La narrazione del governo si è fermata ai camion di Bergamo, perché serviva imporre un lock down di tre mesi e allora bisognava spaventare la popolazione. Dopo la folle estate 2020, in cui il virus ha avuto la possibilità di spostarsi ovunque, anche nelle meno attrezzate regioni del mezzogiorno, nessuna strategia è stata introdotta per limitare il dilagare del virus. Il sistema delle zone con i numeri di morti comunicati quasi come fossero le previsioni del meteo e non persone e il divieto di spostamento tra regioni erano praticamente resi inutili dalle varie deroghe (motivi di studio, lavoro, etc etc) che, di fatto, hanno permesso a migliaia di italiani di muoversi nella penisola (ma anche provenienti dall’estero) senza veri controlli. La gente consultava i bollettini solo per sapere se la settimana successiva avrebbe potuto o meno fare l’aperitivo o andare in pizzeria. E quasi sempre le zone gialle gialle diventavano rosse in brevissimo tempo. Perché? Perché si è completamente demandato alla responsabilità individuale qualcosa che invece doveva essere responsabilità del governo, data la gravità della situazione. Tutto ciò ha portato a ondate successive che sono state ben più devastanti della prima. Seppur comprendiamo le pressioni ricevute dal governo per aprire, forse il diritto alla salute avrebbe dovuto sopravanzare tutti gli altri diritti e se non si era in grado di garantire la tutela dei più deboli forse bisognava tarare diversamente le misure di contenimento in attesa dei vaccini e forse gli stessi vaccini andavano somministrati prioritariamente a soggetti sensibili e solo dopo a docenti in Dad, avvocati e altre categorie non ben definite.

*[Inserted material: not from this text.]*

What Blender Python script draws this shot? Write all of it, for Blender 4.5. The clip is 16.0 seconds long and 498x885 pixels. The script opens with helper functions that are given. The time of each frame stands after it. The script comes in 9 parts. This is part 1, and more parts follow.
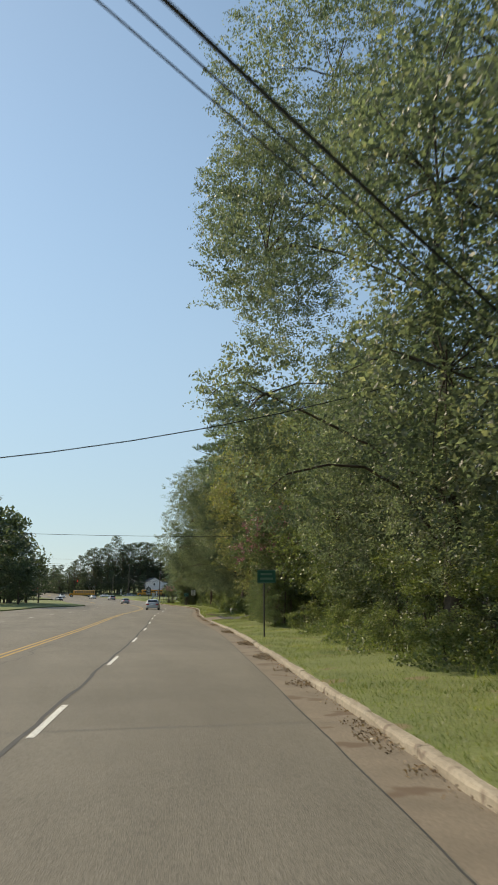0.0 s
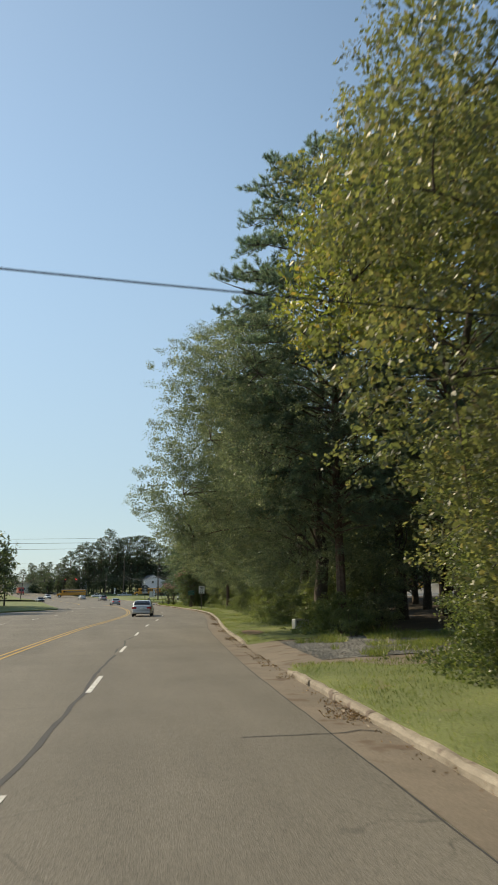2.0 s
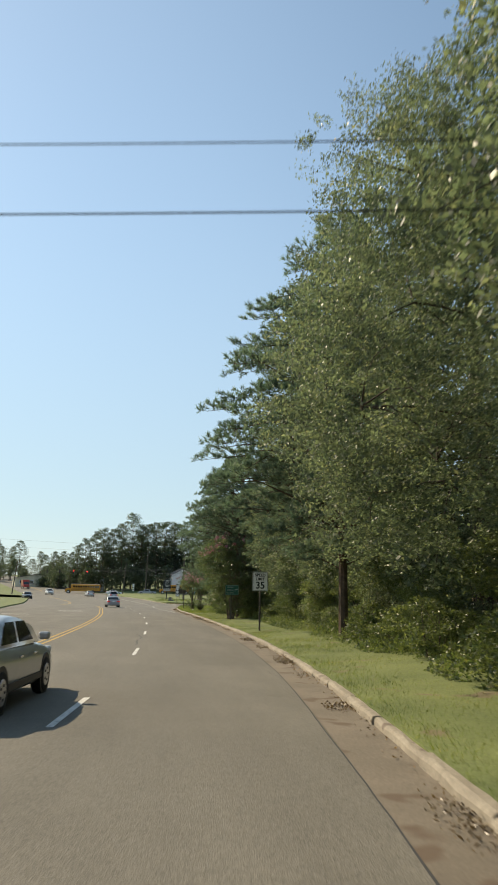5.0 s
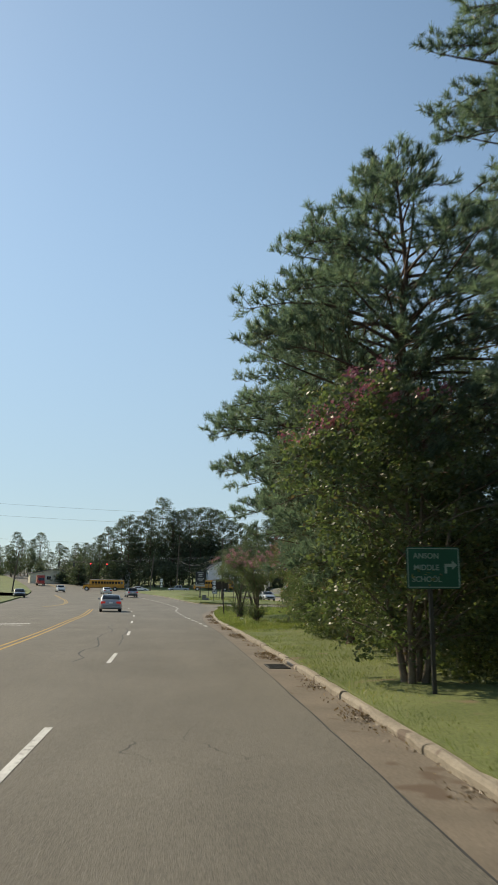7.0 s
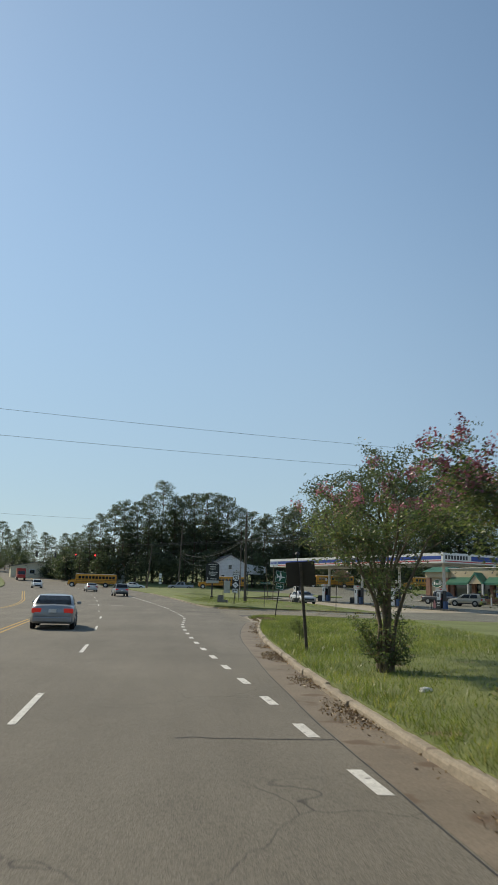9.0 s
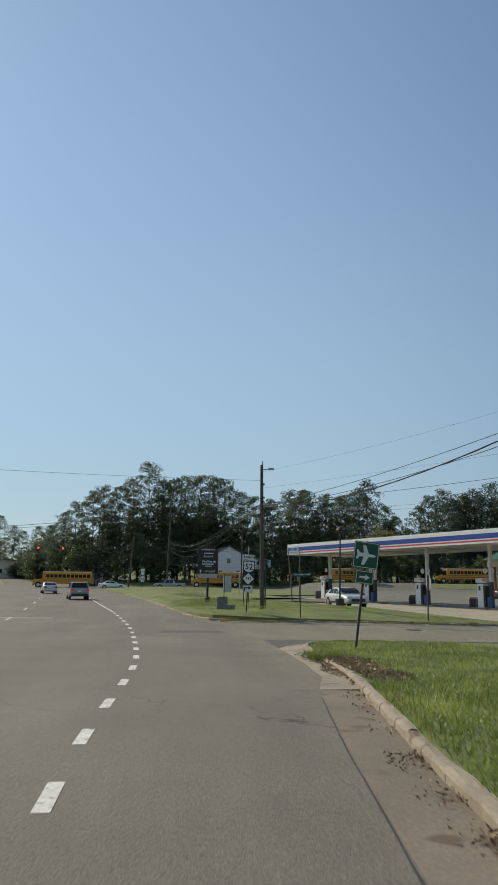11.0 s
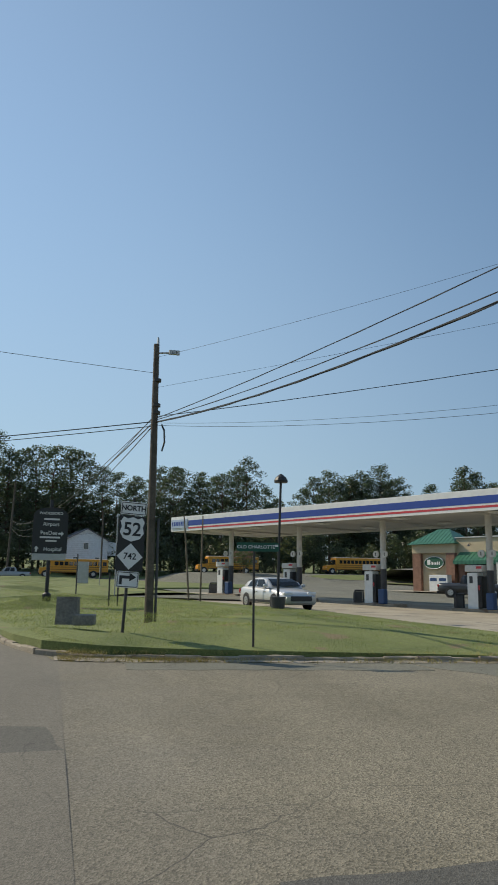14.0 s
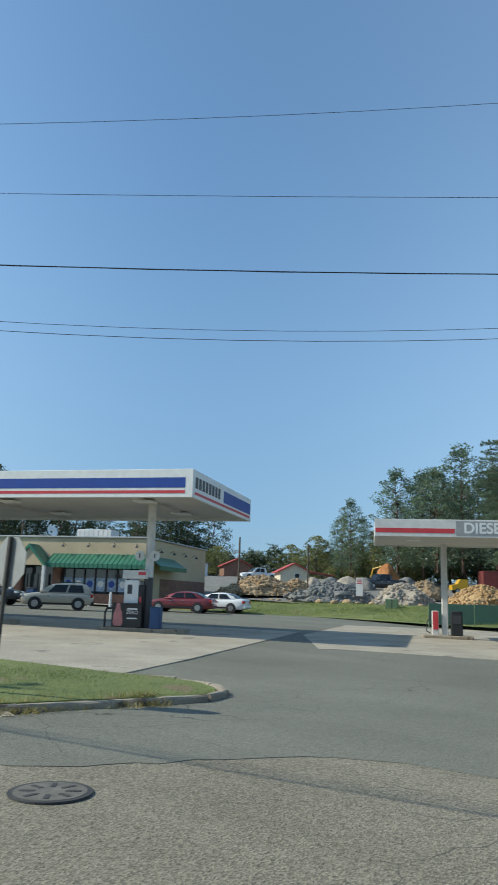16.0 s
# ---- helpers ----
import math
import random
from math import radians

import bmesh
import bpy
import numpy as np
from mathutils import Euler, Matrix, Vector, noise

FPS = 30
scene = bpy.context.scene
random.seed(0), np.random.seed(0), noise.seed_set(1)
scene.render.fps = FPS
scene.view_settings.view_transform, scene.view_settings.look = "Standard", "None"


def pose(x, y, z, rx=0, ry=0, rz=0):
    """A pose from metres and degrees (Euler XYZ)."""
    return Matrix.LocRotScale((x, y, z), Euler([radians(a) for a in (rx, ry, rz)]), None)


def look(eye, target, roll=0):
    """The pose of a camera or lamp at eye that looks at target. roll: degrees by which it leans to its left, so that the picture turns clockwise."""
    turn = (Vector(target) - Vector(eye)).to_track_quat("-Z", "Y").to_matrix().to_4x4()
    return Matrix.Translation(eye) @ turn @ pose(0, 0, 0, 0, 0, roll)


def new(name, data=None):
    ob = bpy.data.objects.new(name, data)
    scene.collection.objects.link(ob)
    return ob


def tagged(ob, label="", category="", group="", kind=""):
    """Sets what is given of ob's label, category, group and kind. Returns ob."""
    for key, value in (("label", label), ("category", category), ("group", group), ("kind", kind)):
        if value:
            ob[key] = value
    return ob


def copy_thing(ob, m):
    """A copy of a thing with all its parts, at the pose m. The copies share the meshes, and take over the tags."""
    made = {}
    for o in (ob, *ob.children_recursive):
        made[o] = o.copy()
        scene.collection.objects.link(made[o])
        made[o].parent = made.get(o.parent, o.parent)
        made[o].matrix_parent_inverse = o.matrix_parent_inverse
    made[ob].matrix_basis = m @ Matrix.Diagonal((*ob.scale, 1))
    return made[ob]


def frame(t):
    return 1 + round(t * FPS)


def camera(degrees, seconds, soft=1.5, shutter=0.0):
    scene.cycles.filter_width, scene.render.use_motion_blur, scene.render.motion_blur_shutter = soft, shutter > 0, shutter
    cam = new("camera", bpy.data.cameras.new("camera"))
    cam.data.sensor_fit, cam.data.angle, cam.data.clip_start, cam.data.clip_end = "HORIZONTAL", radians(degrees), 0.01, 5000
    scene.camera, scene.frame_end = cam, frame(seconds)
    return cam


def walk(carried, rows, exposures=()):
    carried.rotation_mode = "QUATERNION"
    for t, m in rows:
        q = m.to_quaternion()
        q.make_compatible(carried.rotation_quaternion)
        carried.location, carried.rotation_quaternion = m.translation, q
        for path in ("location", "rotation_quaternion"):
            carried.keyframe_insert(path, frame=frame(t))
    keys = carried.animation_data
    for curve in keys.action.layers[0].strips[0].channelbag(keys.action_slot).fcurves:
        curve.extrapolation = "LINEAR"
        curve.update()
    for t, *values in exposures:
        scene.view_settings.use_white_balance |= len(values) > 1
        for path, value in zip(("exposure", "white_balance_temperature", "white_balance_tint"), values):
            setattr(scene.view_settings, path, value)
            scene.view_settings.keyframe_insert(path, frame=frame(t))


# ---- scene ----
cam = camera(36.55, 16.0, 1.6, 0.12)
PATH = [
    (0.0, pose(-11.799, -118.350, 1.804, 101.57, 0.02, -10.78)),
    (0.5, pose(-10.839, -109.018, 1.789, 101.44, 0.67, -10.86)),
    (1.0, pose(-9.913, -99.434, 1.797, 101.34, 0.97, -10.85)),
    (1.5, pose(-8.824, -90.155, 1.798, 101.38, 0.85, -10.77)),
    (2.0, pose(-8.304, -80.181, 1.818, 101.42, 0.77, -10.71)),
    (2.5, pose(-7.346, -70.564, 1.762, 101.48, 0.62, -10.52)),
    (3.0, pose(-6.613, -60.247, 1.811, 101.60, 0.30, -10.34)),
    (3.5, pose(-5.803, -50.292, 1.806, 101.64, -0.34, -10.06)),
    (6.0, pose(0.000, 0.000, 1.815, 101.34, -0.36, -6.30)),
    (6.5, pose(0.164, 10.534, 1.809, 101.26, -0.15, -5.65)),
    (7.0, pose(0.211, 20.023, 1.765, 101.25, -0.68, -5.13)),
    (7.5, pose(0.148, 29.287, 1.821, 101.38, -1.13, -4.66)),
    (8.0, pose(0.000, 37.791, 1.808, 101.35, -1.28, -4.50)),
    (8.5, pose(-0.228, 45.662, 1.790, 101.29, -1.35, -4.75)),
    (9.0, pose(-0.312, 53.172, 1.799, 101.15, -1.50, -5.13)),
    (9.5, pose(-0.351, 60.777, 1.799, 101.05, -1.46, -5.59)),
    (12.0, pose(1.801, 95.428, 1.792, 100.97, 0.13, -5.43)),
    (12.5, pose(1.836, 99.062, 1.806, 101.12, 0.12, -6.09)),
    (13.0, pose(1.879, 102.086, 1.817, 101.09, -0.14, -7.71)),
    (13.5, pose(2.116, 104.783, 1.795, 100.70, -0.37, -10.76)),
    (14.0, pose(2.602, 106.973, 1.799, 100.41, -0.69, -16.01)),
    (14.5, pose(3.251, 108.594, 1.801, 100.49, -0.69, -23.16)),
    (15.0, pose(4.128, 110.003, 1.784, 100.87, -0.96, -31.90)),
    (15.5, pose(5.452, 111.339, 1.785, 101.16, -1.25, -41.38)),
    (16.0, pose(7.304, 112.184, 1.788, 101.50, -1.73, -50.49)),
]
EXPOSURE = [(0, 0.18, 7700, 8), (3.5, 0.18, 7800, 8), (5.8, 0.42, 7900, 8), (6.0, 0.4, 7900, 8), (6.5, 0.16, 7500, 8), (8, 0.02, 7400, 8), (9.5, -0.13, 7200, 8), (12, -0.17, 7200, 8), (13.0, -0.2, 7200, 8), (14, -0.08, 7100, 8), (15, 0.06, 6650, 5), (16, .22, 6250, 3)]
walk(cam, PATH, EXPOSURE)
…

Con questo comunicato volevamo solo chiedere un minimo di visibilità ai media, impegnati da tre mesi a parlare di green pass e super green pass e comunicare a istituzioni e partiti politici che esistiamo, siamo morti anche noi un po’ con i nostri cari ma piano piano ci stiamo rialzando e siamo pronti a batterci in tutte le sedi legali perché questa è una battaglia di civiltà che va combattuta, i nostri cari purtroppo non torneranno più.

Cosa chiediamo?

1) Giustizia e verità per le nostre vittime, vogliamo sapere tutto: dalla partenza del virus dalla Cina e il mancato contenimento avvenuto in Italia fino al trattamento riservato ai nostri cari dato che abbiamo sempre ricevuto informazioni scarne e confuse. Vogliamo sapere se è veramente stato fatto tutto il possibile per salvarli o se, ad un certo punto, sono state fatte delle scelte per mancanza di macchinari o di personale. Vogliamo sapere come sia stato possibile, a di stanza di un anno, avere ancora tanti contagi ospedalieri e addirittura veri e propri focolai in ospedale.

2) Più che un discorso ecumenico e retorico vorremmo delle scuse ufficiali da parte dello stato che si è completamente dimenticato di noi.

3) Vorremmo che finalmente, il sacrificio dei nostri cari, renda gli ospedali, soprattutto quelli del centro\sud dei luoghi di cura accoglienti ed efficienti.

4) Vogliamo che le procure inizino ad indagare liberamente, senza alcuna pressione, per contribuire a raggiungere quella giustizia e risarcire i familiari che ne avranno diritto. Per questo chiediamo che venga rivista la legge 76/2021 che di fatto costituisce uno scudo penale per tutti.

5) Chiediamo che venga fornito supporto gratuito ai familiari delle vittime. Prima di tutto supporto psicoterapeutico di qualità perché il nostro lutto non è un lutto normale, il nostro è un lutto complicato che causa stress post traumatico e può portare a depressione o episodi suicidari. Ma chiediamo anche supporto economico per coloro i quali hanno perso l’unica fonte di reddito. Chiediamo insomma che dopo averci profondamente deluso, lo stato ci sia vicino, veramente vicino. Questo lutto non è solo il nostro lutto, questo lutto è il lutto di tutto il paese, non aiutarci ad elaborarlo significa non elaborarlo neanche a livello di nazione con le conseguenze sociali che ne potrebbero derivare», queste le parole della Libera Associazione Familiari vittime covid.